Belfast was losing security role - Bloody Sunday inquiry

Prominent Ulster Unionist Lord Kilclooney said today that responsibility for security in Northern Ireland was ‘‘slipping away’’ from Belfast to Westminster at the time of Bloody Sunday.

Prominent Ulster Unionist Lord Kilclooney said today that responsibility for security in Northern Ireland was ‘‘slipping away’’ from Belfast to Westminster at the time of Bloody Sunday.

The peer, formerly known as UUP MP John Taylor, was telling the Saville Inquiry about his role as a minister in the old Northern Ireland government in the run up to the January 1972 atrocity when British troops shot dead 13 unarmed civilians in Derry.
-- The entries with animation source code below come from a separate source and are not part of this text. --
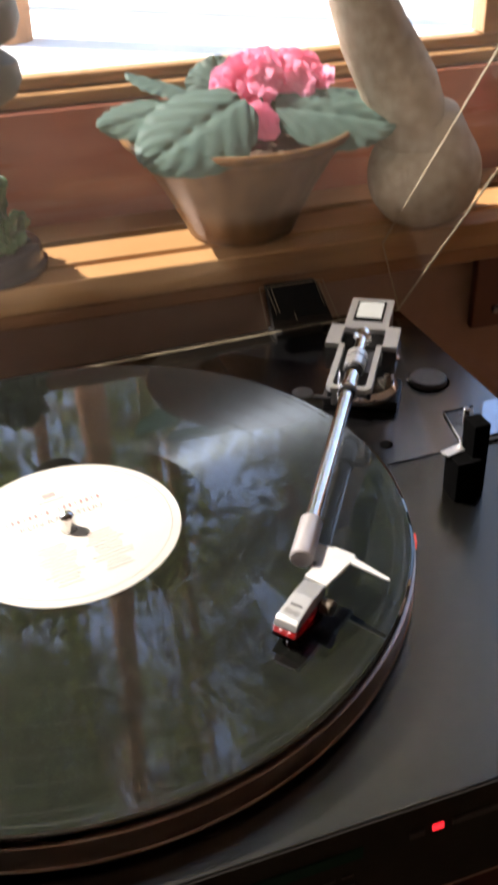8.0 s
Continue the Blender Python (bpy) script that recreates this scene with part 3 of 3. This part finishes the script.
# dust cover: p runs up along the open cover, n away from the deck
TH = radians(50.5)
HINGE = Vector((0, 0.1770, -0.0172))
LID = Matrix.Translation(HINGE) @ Matrix(((1, 0, 0, 0), (0, -math.cos(TH), math.sin(TH), 0), (0, math.sin(TH), math.cos(TH), 0), (0, 0, 0, 1)))
X0, X1, DEEP, LONG, TK = -0.187, 0.2500, 0.0443, 0.345, 0.003


def lid_box(x0, x1, p0, p1, n0, n1, bevel=0.0):
    return box(x0, x1, p0, p1, n0, n1, bevel, None, LID)


def side_sheet(x0, x1):
    return slab([(0.0, 0.0), (LONG, 0.0), (LONG - 0.008, DEEP), (0.009, DEEP)], x0, x1, 0.0, None,
                LID @ Matrix(((0, 0, 1, 0), (1, 0, 0, 0), (0, 1, 0, 0), (0, 0, 0, 1))))


cover = part("dust_cover", lid_box(X0, X1, 0.009, LONG - 0.008, DEEP, DEEP + TK, 0.0006), ACRYLIC, tt, "clear acrylic dust cover standing open", False, False)
part("cover_side", side_sheet(X0, X0 + TK), ACRYLIC_SIDE, cover, "", False, False)
part("cover_side", side_sheet(X1 - TK, X1), ACRYLIC_SIDE, cover, "", False, False)
rear = slab([(0.0, 0.0), (0.0028, 0.0), (0.0118, DEEP - 0.0001), (0.009, DEEP - 0.0001)], X0 + TK, X1 - TK, 0, None,
            LID @ Matrix(((0, 0, 1, 0), (1, 0, 0, 0), (0, 1, 0, 0), (0, 0, 0, 1))))
part("cover_back", rear, ACRYLIC_SIDE, cover, "", False, False)
part("rim_edge", lid_box(X0 + TK, X1 - TK, 0.0008, 0.0022, -0.0009, -0.0002, 0.0003), ACRYLIC_EDGE, cover, "pale yellow edge of the cover", False, False)
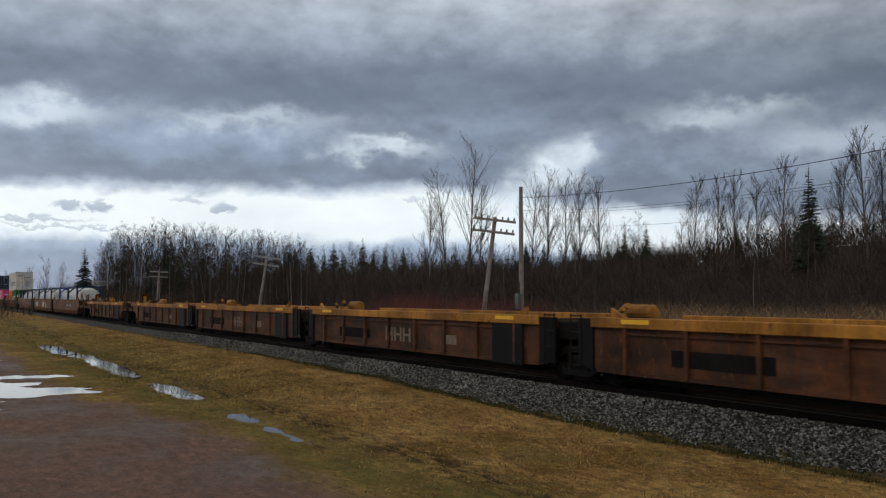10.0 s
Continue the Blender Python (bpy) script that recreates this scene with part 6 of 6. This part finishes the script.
def build_trees():
    r = random.Random(12)
    # young growth among the scrub
    for i in range(40):
        az, y = r.uniform(16, 66), r.uniform(36, 60)
        x, yy = bearing(az, y)
        plant_tree(x, yy, 12.0, 500 + i % 6, i % 2 == 0, "young bare tree among scrub", i % 9 == 0, r.uniform(0.28, 0.52), r.uniform(0, 360))
    # single trees: heading, height angle of the top, distance line, slim, pale
    for az, el, y, slim, pale in ((32.8, 11.0, 52, False, False), (31.4, 8.9, 50, True, False), (30.2, 7.0, 48, True, True), (33.6, 8.0, 54, True, False), (37.0, 8.4, 50, True, False), (38.0, 8.7, 53, True, False),
                                  (39.2, 8.1, 51, True, False), (40.2, 8.4, 50, True, False), (41.5, 7.9, 49, True, False), (47.2, 7.9, 50, False, False), (48.7, 7.9, 52, True, False), (49.8, 8.1, 50, False, False),
                                  (51.3, 7.9, 49, True, False), (52.5, 9.0, 51, False, False), (55.8, 8.7, 50, True, False), (57.4, 10.4, 47, False, False), (58.2, 9.6, 50, True, False), (60.0, 10.0, 48, False, False), (62.5, 9.0, 47, False, False)):
        x, yy = bearing(az, y)
        h = tall(az, el, y)
        plant_tree(x, yy, round(h, 1), int(az * 10), True, "tall slim bare tree" if slim else "tall bare tree with forked limbs", pale)
    for az, el, y in ((54.2, 8.0, 48), (43.0, 4.3, 58), (44.4, 4.6, 58), (8.55, 3.05, 24.5), (13.6, 3.9, 40), (23.9, 3.6, 70), (22.4, 3.3, 70), (21.4, 3.1, 66), (26.5, 3.2, 72), (49.9, 4.6, 56), (28.5, 3.3, 70), (36.6, 3.6, 60), (17.0, 3.4, 48)):
        x, yy = bearing(az, y)
        plant_spruce(x, yy, round(tall(az, el, y), 1), int(az * 7), 0.17 if az > 50 else 0.2)
    # the wood to the left and the line behind: a few grown kinds, turned and scaled
    for i in range(130):
        az = 9.2 + 13.6 * (i + r.uniform(0, 1)) / 130
        y = r.uniform(25, 46)
        el = float(np.interp(az, (9.2, 10.6, 12.1, 15.0, 17.7, 19.3, 21.1, 22.8), (3.2, 4.6, 5.0, 4.95, 4.45, 4.45, 4.1, 3.3))) * (r.uniform(0.88, 1.02) if i % 2 else r.uniform(0.6, 0.9))
        x, yy = bearing(az, y)
        h = tall(az, el, y)
        plant_tree(x, yy, 12.0, 500 + i % 7, i % 4 == 0, "bare tree in a thin wood", i % 6 == 0, h / 12.0, r.uniform(0, 360))
    for i in range(120):
        az = 20 + 27 * (i + r.uniform(0, 1)) / 120
        y = r.uniform(54, 85)
        x, yy = bearing(az, y)
        plant_tree(x, yy, 12.0, 500 + i % 7, i % 5 == 0, "bare tree in the far wood line", False, tall(az, r.uniform(2.6, 3.7), y) / 12.0, r.uniform(0, 360))
    for i in range(46):
        az = r.uniform(40, 68)
        y = r.uniform(46, 70)
        x, yy = bearing(az, y)
        plant_tree(x, yy, 12.0, 500 + i % 7, i % 4 == 0, "bare tree on the slope", False, tall(az, r.uniform(3.6, 5.6), y) / 12.0, r.uniform(0, 360))
    for k in range(16):
        az, y = 20.5 + 27 * (k + r.uniform(0, 0.8)) / 16, r.uniform(60, 76)
        x, yy = bearing(az, y)
        plant_spruce(x, yy, round(tall(az, r.uniform(2.9, 3.9), y), 1), 200 + k, r.uniform(0.15, 0.2))
    for az, el, y in ((10.8, 3.7, 36), (12.4, 3.0, 34), (13.3, 3.6, 33), (14.2, 3.1, 34), (15.6, 3.3, 42), (18.1, 3.3, 40), (19.0, 2.9, 44)):
        x, yy = bearing(az, y)
        plant_spruce(x, yy, round(tall(az, el, y), 1), int(az * 7), 0.16)
    for az, el, y in ((2.6, 5.6, 4.2), (6.5, 2.6, 17.5), (5.6, 1.9, 18.0), (7.3, 2.2, 21.0), (4.4, 1.6, 17.2)):
        x, yy = bearing(az, y)
        plant_tree(x, yy, 12.0, 500 + int(az) % 6, True, "slender pale bare tree", True, tall(az, el, y) / 12.0, az * 40)


def build_poles():
    def telegraph(az, y, top_z, lean):
        x, yy = bearing(az, y)
        g = float(ground_height(x, yy))
        t = thing("telegraph_pole", "leaning grey timber telegraph pole with two crossarms", "telegraph pole", "old telegraph poles", pose(x - math.sin(radians(az)) * (top_z - g) * math.tan(radians(lean)), yy - math.cos(radians(az)) * (top_z - g) * math.tan(radians(lean)), g, -lean, 0, -az))
        h = top_z - g
        part("pole", Shape().rod((0, 0, -0.3), (0, 0, h), 0.13, 0.09, 10), WOODPOLE, t)
        for k in (0.16, 0.72):
            a = part("crossarm", Shape().bevel_box(-0.05, 0.05, -1.0, 1.0, h - k - 0.055, h - k + 0.055, 0.01), WOODPOLE, t, "", pose(0.13, 0, 0))
            for q in (-0.9, -0.62, -0.35, 0.35, 0.62, 0.9):
                part("insulator", shared(("insulator",), lambda s: s.turned([(0, 0.02), (0.06, 0.045), (0.11, 0.04), (0.15, 0.015)], (0, 0, 0), 8, "z")), CERAMIC, a, "", pose(0, q, h - k + 0.05))
        return t

    telegraph(34.6, 23.0, 5.75, 7)
    telegraph(19.6, 23.0, 5.2, 8)
    telegraph(12.9, 23.0, 4.9, 2)
    telegraph(9.35, 23.0, 4.4, 0)
    az, y = 36.3, 30.0
    x, yy = bearing(az, y)
    g = float(ground_height(x, yy))
    dist = math.hypot(x, yy)
    top = 2 + dist * math.tan(radians(7.2))
    p = thing("utility_pole", "tall straight grey timber utility pole", "utility pole", "", pose(x, yy, g))
    part("pole", Shape().rod((0, 0, -0.4), (0, 0, top - g), 0.17, 0.11, 12), WOODPOLE, p)
    part("cable_box", Shape().bevel_box(-0.16, 0.16, -0.36, -0.14, 1.6, 2.5, 0.04), CERAMIC, p)
    part("conduit", Shape().rod((0.0, -0.19, 0), (0.0, -0.16, 3.2), 0.035, None, 6), WIRE, p)
    # the line runs to a pole outside the view
    x2, y2 = 12.0, 30.0
    for z0, rise, sag, off in ((7.75, 3.2, 1.84, 0.0), (7.0, 3.2, 2.0, 0.25), (6.85, 3.2, 2.0, -0.25), (6.1, 3.0, 2.0, 0.0)):
        pts = []
        for i in range(29):
            f = i / 28
            pts.append(Vector((x + (x2 - x) * f, yy + off * f - 0.13, z0 + rise * f - sag * 4 * f * (1 - f))))
        v, fc = [], []
        tube(v, fc, pts, [0.008 if z0 < 7.2 else 0.017] * 29, 4)
        m = raw_mesh("overhead_wire", v, fc, None)
        tagged(dress(new("overhead_wire", m), WIRE), "black overhead wire sagging from the utility pole", "wire", "overhead wires")
    g2 = float(ground_height(x2, y2))
    p2 = thing("utility_pole", "tall straight grey timber utility pole", "utility pole", "", pose(x2, y2, g2))
    part("pole", Shape().rod((0, 0, -0.4), (0, 0, 11.6 - g2), 0.17, 0.11, 12), WOODPOLE, p2)


def build_brush():
    def clumps(x, y):
        return 0.25 + 0.75 * ease((lattice(x * 0.22, y * 0.22, 21) - 0.25) * 2)

    # bare shrubs, denser and taller up the slope
    for k, (n, y0, y1, h0, h1, tw, seed) in enumerate(((2000, 24, 30, 1.3, 2.6, 66, 31), (2300, 29, 37, 1.7, 3.4, 62, 32), (2100, 36, 48, 1.9, 3.8, 54, 33), (2000, 46, 66, 2.0, 4.2, 44, 34), (1500, 64, 95, 2.4, 4.6, 30, 35))):
        scatter_shrubs("scrub", n, (-150 - 30 * k, 44, y0, y1), (h0, h1), tw, BRUSH, "dense grey-brown leafless scrub", 0.006 + 0.0035 * k, seed, 0.95)
    scatter_shrubs("undergrowth", 1500, (-330, -58, 26, 46), (3.0, 6.5), 40, BRUSH, "dim undergrowth of the bare wood", 0.022, 47, 0.5)
    scatter_shrubs("scrub", 330, (-42, -17, 20.2, 23.5), (2.3, 3.0), 50, REDBRUSH, "reddish bare shrubs beside the track", 0.009, 36)
    scatter_blades("reeds", 44000, (-23, 22, 19.4, 23.4), (1.2, 2.35), REED, "tall dry tan reeds past the track", 0.95, clumps, 0.012, 37, "reeds")
    scatter_blades("reeds", 3000, (-160, -24, 18.4, 22), (0.6, 1.5), REED, "tall dry tan grass past the track", 0.4, clumps, 0.02, 38, "reeds")
    # rough grass at the end of the lot
    scatter_blades("rough_grass", 5000, (-120, -46, -6, 11.3), (0.05, 0.17), GRASS, "rough dry grass at the end of the lot", 0.9, clumps, 0.02, 39, "grass")
    scatter_blades("scrub", 2500, (-190, -95, -12, 11.0), (0.6, 1.8), BRUSH, "low dark scrub along the curve of the line", 0.5, clumps, 0.03, 40, "scrub")

    def bank(x, y):
        seam = 5.1 + 1.4 * (lattice(x * 0.45, y * 0.45, 4) - 0.5)
        return ease((y - seam) * 1.3) * (0.35 + 0.65 * lattice(x * 0.8, y * 0.8, 6)) * (1 - 0.75 * np.exp(-((y - 6.0) / 0.55) ** 2)) * (1 - 0.72 * ease((-x - 17) / 9) * ease((9.3 - y) / 1.6))

    scatter_blades("verge_grass", 110000, (-34, -4, 4.6, 11.15), (0.010, 0.036), GRASS, "short dead straw-coloured grass on the verge", 3.2, bank, 0.0055, 41)
    scatter_blades("verge_grass", 26000, (-60, -26, 4.6, 11.4), (0.02, 0.06), GRASS, "short dead straw-coloured grass on the verge", 2.0, bank, 0.011, 42)

    def tussock(x, y):
        return ease((y - 6.6) * 1.2) * ease((lattice(x * 1.9, y * 1.9, 15) - 0.62) * 5) * (0.4 + 0.6 * lattice(x * 0.3, y * 0.3, 16))

    scatter_blades("verge_tussocks", 60000, (-34, -4, 6.4, 11.0), (0.02, 0.075), GRASS, "ragged tussocks of dead grass on the verge", 1.6, tussock, 0.005, 45)

    def damp(x, y):
        return np.exp(-((y - 5.6 - 1.2 * (lattice(x * 0.4, y * 0.0, 8) - 0.5)) / 1.0) ** 2) * (0.3 + 0.7 * lattice(x * 0.9, y * 0.9, 12))

    scatter_blades("ditch_grass", 26000, (-36, -5, 4.0, 7.6), (0.008, 0.028), GREENGRASS, "short damp green grass along the ditch", 3.0, damp, 0.005, 43)
    scatter_blades("ditch_grass", 30000, (-62, -16, 3.6, 9.6), (0.02, 0.06), GREENGRASS, "short damp green grass along the ditch", 2.0, lambda x, y: ease((y - 4.4) / 0.8) * ease((-x - 16) / 8) * (1 - 0.7 * np.exp(-((y - 6.0) / 0.5) ** 2)) * (0.25 + 0.75 * lattice(x * 0.35, y * 0.7, 13)), 0.010, 48)
    scatter_blades("shoulder_grass", 9000, (-34, -4, 11.08, 11.55), (0.02, 0.07), DARKGRASS, "dark green grass at the ballast foot", 0.8, None, 0.006, 44)


def motions():
    """Every car and load rolls along the track at one steady speed."""
    for ob, s, z in MOVERS:
        walk(ob, [(t, pose(s + SPEED * t, YC, z)) for t in (0.0, 8.0, 16.0, 24.0, 30.0)] + [(32.0, pose(s + SPEED * 32.0 - 0.3, YC, z))])


build_ground()
for cx, cy, hx, hy, level, words in ((-47.0, 5.6, 5.6, 1.2, -0.60, "shallow puddle in the grassy ditch"), (-35.5, 6.05, 6.6, 1.1, -0.605, "shallow puddle in the grassy ditch"),
                                     (-23.6, 6.25, 3.6, 1.0, -0.62, "long puddle in the grassy ditch"), (-16.6, 5.9, 2.9, 0.8, -0.60, "small puddle in the grassy ditch"),
                                     (-26.2, 1.4, 6.2, 3.6, -0.553, "broad bright rain puddle on the gravel lot"), (-41.0, 2.4, 6.0, 1.2, -0.56, "thin rain puddle on the gravel lot")):
    pool(cx, cy, hx, hy, level, words)
build_track()
build_cars()
build_loads()
build_trees()
build_poles()
build_brush()
build_ballast()
motions()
As a junior Home Affairs Minister Lord Kilclooney sat on the Joint Security Committee (JSC) alongside the North’s Prime Minister Brian Faulkner and top-ranking police and military personnel.

But in his statement to the tribunal the former UUP deputy leader said a meeting of the JSC three days before the shootings had reinforced his concerns.

‘‘Power was slipping away to London,’’ he said.

Although the army was supposed to provide back up to police, in his evidence on day 196 of the inquiry Lord Kilclooney also claimed military chiefs may have withheld vital security information.